Take every line from the first down to the line with "curled dry brown" and set it down exactly, without the pictures.

***

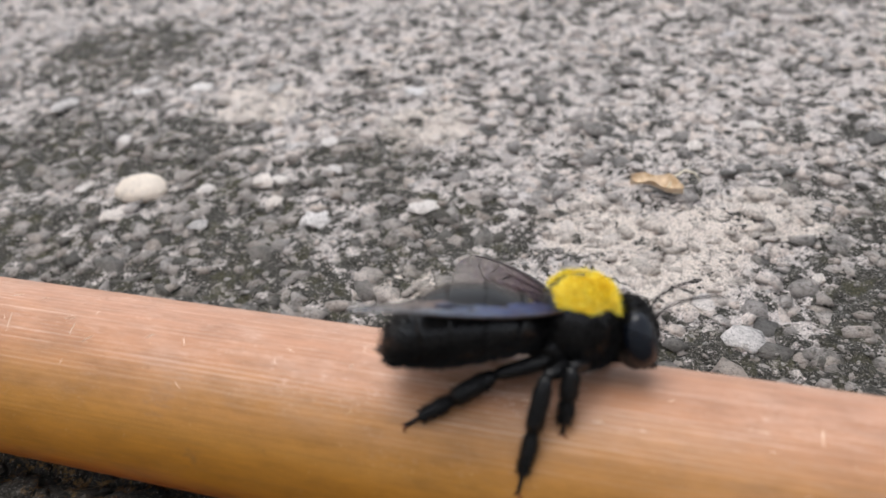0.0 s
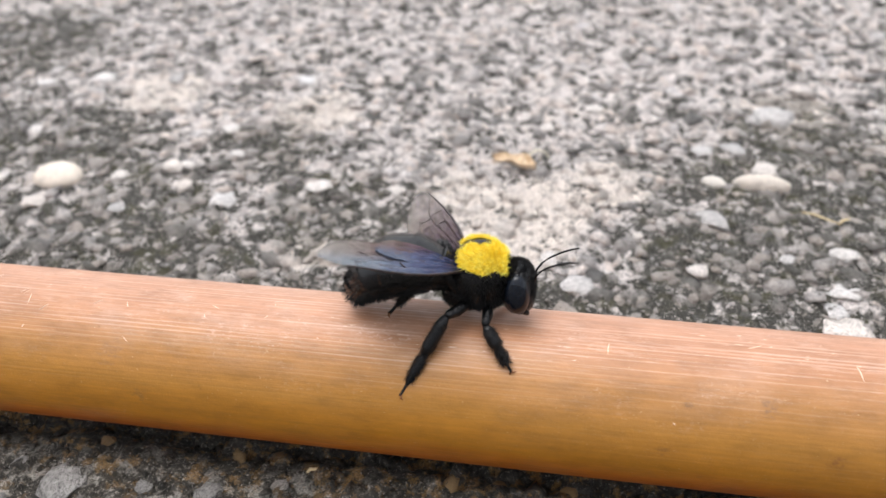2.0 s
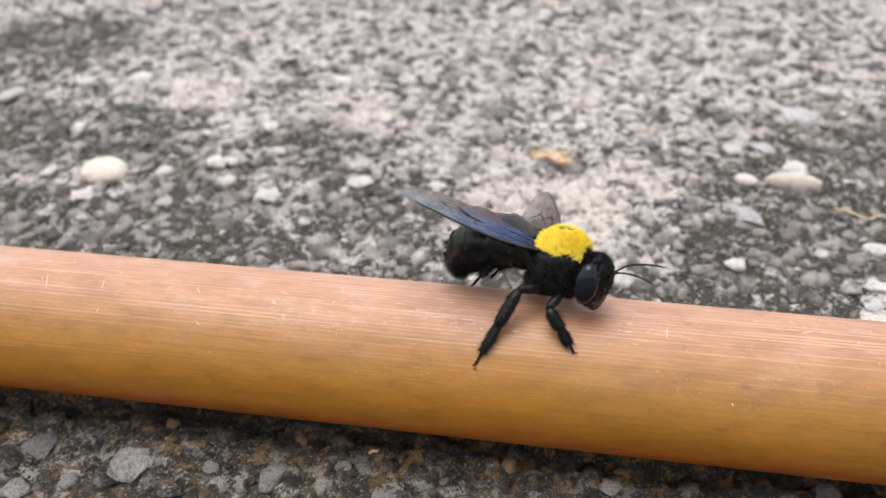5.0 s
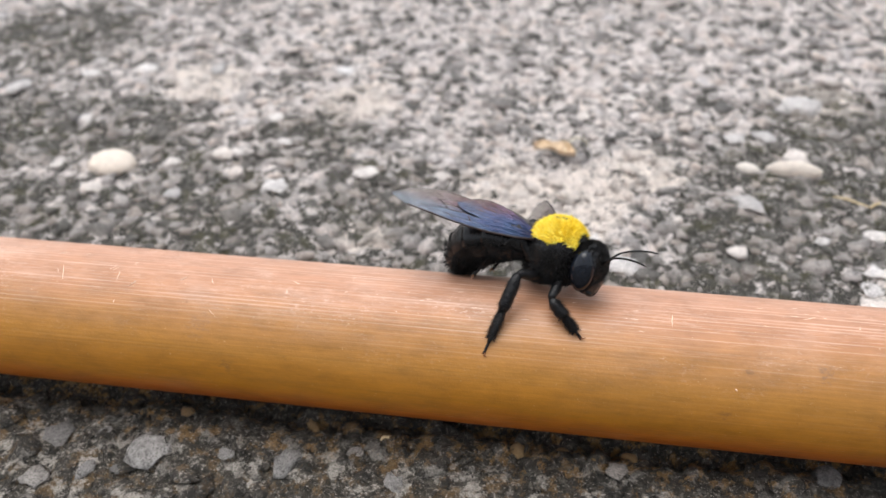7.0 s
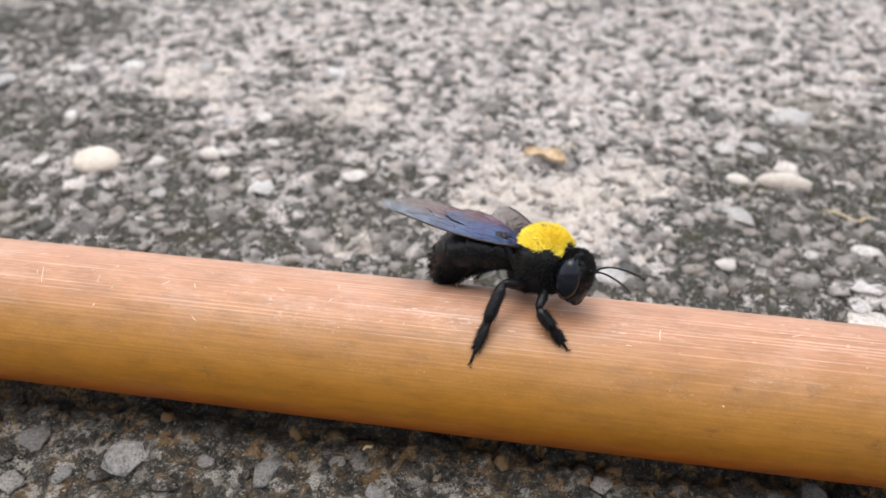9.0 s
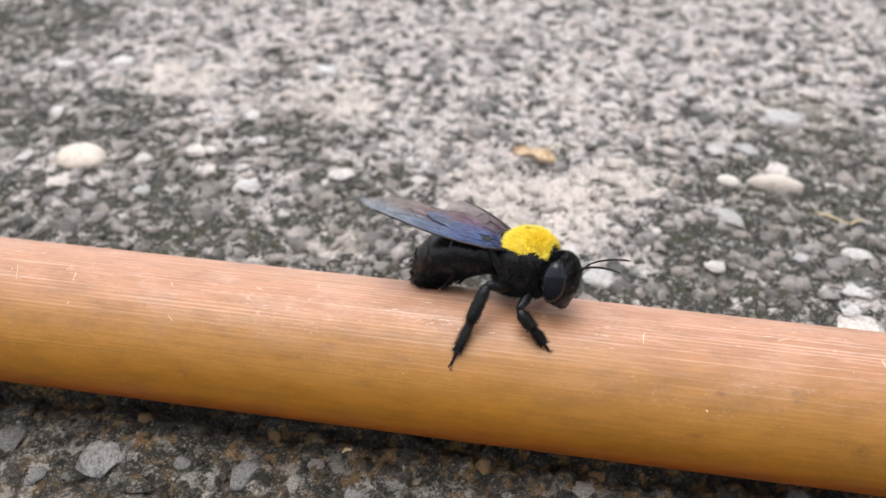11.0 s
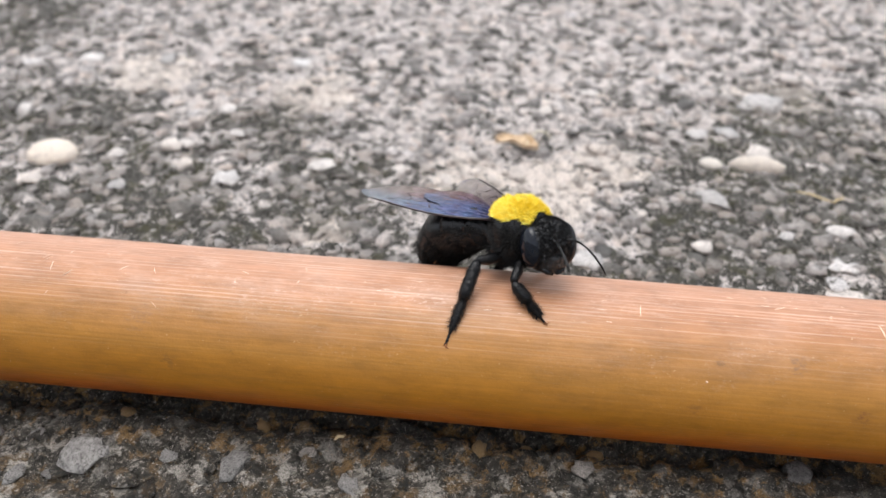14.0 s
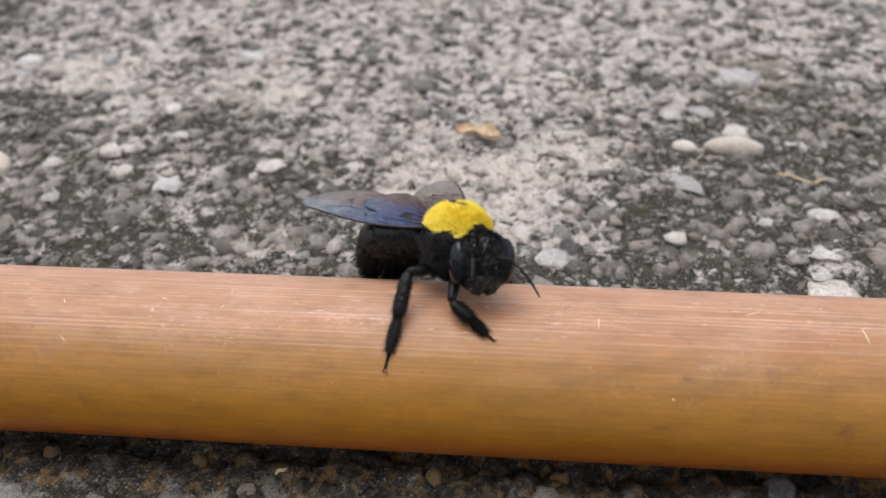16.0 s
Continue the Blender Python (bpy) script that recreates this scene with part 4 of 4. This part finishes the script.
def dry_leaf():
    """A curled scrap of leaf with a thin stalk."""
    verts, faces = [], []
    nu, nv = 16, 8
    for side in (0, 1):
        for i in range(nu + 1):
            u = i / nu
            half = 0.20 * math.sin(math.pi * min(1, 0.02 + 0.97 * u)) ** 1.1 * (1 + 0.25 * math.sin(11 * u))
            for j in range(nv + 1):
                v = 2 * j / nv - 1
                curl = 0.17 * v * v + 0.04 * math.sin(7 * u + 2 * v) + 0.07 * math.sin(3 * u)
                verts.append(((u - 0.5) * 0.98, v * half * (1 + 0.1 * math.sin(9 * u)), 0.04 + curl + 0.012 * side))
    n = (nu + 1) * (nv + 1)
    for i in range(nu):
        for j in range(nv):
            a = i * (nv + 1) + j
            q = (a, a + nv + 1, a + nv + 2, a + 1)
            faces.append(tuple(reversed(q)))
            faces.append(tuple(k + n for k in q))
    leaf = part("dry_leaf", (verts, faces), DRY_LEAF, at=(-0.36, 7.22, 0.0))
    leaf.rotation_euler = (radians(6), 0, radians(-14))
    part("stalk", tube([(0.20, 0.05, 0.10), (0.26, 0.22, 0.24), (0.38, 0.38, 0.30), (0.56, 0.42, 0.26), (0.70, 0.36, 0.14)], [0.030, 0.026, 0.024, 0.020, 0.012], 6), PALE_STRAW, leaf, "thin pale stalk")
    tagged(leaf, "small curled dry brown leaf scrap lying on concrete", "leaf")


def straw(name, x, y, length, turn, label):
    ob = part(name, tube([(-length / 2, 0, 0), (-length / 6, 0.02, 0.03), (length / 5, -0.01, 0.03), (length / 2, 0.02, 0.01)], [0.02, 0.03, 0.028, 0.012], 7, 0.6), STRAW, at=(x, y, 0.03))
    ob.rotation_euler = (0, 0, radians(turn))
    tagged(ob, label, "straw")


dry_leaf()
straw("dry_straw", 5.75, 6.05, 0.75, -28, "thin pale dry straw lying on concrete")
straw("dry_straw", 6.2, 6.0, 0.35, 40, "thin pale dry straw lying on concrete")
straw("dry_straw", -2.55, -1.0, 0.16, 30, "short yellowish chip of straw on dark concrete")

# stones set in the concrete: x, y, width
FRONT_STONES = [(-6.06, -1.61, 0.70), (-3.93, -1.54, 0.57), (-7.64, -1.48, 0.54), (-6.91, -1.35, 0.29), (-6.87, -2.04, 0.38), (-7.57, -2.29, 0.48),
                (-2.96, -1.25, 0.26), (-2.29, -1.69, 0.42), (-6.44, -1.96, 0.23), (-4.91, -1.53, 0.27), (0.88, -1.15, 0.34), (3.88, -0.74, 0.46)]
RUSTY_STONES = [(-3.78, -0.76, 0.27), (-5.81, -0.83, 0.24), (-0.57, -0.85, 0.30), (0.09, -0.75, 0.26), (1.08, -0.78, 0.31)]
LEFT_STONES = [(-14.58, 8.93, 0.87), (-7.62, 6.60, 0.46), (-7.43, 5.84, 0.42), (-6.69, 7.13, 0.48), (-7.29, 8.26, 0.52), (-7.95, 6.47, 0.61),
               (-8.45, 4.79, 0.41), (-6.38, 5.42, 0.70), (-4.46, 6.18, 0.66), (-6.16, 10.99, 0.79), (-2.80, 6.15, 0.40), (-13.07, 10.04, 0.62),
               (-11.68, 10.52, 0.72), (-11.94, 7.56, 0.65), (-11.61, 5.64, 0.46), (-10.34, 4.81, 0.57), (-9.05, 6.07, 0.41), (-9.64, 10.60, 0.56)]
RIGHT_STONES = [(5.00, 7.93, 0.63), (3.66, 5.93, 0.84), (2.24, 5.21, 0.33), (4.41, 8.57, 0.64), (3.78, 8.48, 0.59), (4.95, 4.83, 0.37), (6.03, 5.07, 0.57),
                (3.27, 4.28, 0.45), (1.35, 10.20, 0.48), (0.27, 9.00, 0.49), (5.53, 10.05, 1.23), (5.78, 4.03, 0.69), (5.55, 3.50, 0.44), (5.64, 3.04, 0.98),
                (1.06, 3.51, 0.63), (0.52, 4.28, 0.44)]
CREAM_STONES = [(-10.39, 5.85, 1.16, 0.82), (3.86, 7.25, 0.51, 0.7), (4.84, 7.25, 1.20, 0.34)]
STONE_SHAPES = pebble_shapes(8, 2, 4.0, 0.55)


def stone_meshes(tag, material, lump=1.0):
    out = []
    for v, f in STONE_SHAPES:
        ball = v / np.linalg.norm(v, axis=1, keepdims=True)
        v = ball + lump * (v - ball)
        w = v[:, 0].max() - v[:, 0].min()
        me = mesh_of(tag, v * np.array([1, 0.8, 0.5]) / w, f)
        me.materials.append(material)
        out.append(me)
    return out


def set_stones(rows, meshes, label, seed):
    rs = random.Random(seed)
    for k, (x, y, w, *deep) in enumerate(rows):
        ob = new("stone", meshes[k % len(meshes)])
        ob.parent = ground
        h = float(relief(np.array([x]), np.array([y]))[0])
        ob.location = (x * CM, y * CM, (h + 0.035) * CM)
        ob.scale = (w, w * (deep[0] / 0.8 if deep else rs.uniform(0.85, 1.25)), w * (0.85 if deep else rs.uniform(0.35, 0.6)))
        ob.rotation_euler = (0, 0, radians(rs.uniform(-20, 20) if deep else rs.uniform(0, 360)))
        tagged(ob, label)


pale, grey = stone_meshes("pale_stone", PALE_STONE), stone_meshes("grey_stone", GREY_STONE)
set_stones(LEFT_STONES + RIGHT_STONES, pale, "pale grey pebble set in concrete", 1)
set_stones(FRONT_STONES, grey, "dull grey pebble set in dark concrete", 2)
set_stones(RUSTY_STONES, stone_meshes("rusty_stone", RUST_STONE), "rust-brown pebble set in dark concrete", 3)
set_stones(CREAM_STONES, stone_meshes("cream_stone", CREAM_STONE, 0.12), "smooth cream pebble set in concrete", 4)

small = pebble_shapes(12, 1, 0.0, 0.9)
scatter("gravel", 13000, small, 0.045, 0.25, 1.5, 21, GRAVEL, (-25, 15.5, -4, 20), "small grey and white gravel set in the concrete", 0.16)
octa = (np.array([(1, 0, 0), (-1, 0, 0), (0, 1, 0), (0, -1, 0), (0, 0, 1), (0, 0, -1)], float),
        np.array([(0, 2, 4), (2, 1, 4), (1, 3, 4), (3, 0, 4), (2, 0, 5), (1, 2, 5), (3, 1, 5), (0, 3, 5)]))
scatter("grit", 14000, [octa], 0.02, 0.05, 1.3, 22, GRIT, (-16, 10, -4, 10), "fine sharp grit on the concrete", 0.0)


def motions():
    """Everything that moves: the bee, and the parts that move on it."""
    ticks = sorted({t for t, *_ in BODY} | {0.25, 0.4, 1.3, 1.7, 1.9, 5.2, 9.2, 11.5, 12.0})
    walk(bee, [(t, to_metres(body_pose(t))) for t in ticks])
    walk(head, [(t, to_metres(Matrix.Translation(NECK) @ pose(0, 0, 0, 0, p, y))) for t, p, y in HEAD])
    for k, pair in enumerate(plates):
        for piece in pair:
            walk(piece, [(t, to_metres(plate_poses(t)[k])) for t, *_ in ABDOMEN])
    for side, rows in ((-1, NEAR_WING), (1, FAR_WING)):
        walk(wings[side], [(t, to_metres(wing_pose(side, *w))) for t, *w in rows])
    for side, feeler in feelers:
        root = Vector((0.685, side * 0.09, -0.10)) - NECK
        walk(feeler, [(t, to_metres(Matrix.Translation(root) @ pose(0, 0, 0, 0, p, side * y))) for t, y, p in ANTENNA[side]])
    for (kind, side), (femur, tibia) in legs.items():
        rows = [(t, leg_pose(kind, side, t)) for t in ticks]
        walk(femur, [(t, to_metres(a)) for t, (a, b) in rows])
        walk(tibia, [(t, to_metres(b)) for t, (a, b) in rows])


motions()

***

→ COMPLETE OUTPUT:
0.0 s
2.0 s
5.0 s
7.0 s
9.0 s
11.0 s
14.0 s
16.0 s
Continue the Blender Python (bpy) script that recreates this scene with part 4 of 4. This part finishes the script.
def dry_leaf():
    """A curled scrap of leaf with a thin stalk."""
    verts, faces = [], []
    nu, nv = 16, 8
    for side in (0, 1):
        for i in range(nu + 1):
            u = i / nu
            half = 0.20 * math.sin(math.pi * min(1, 0.02 + 0.97 * u)) ** 1.1 * (1 + 0.25 * math.sin(11 * u))
            for j in range(nv + 1):
                v = 2 * j / nv - 1
                curl = 0.17 * v * v + 0.04 * math.sin(7 * u + 2 * v) + 0.07 * math.sin(3 * u)
                verts.append(((u - 0.5) * 0.98, v * half * (1 + 0.1 * math.sin(9 * u)), 0.04 + curl + 0.012 * side))
    n = (nu + 1) * (nv + 1)
    for i in range(nu):
        for j in range(nv):
            a = i * (nv + 1) + j
            q = (a, a + nv + 1, a + nv + 2, a + 1)
            faces.append(tuple(reversed(q)))
            faces.append(tuple(k + n for k in q))
    leaf = part("dry_leaf", (verts, faces), DRY_LEAF, at=(-0.36, 7.22, 0.0))
    leaf.rotation_euler = (radians(6), 0, radians(-14))
    part("stalk", tube([(0.20, 0.05, 0.10), (0.26, 0.22, 0.24), (0.38, 0.38, 0.30), (0.56, 0.42, 0.26), (0.70, 0.36, 0.14)], [0.030, 0.026, 0.024, 0.020, 0.012], 6), PALE_STRAW, leaf, "thin pale stalk")
    tagged(leaf, "small curled dry brown leaf scrap lying on concrete", "leaf")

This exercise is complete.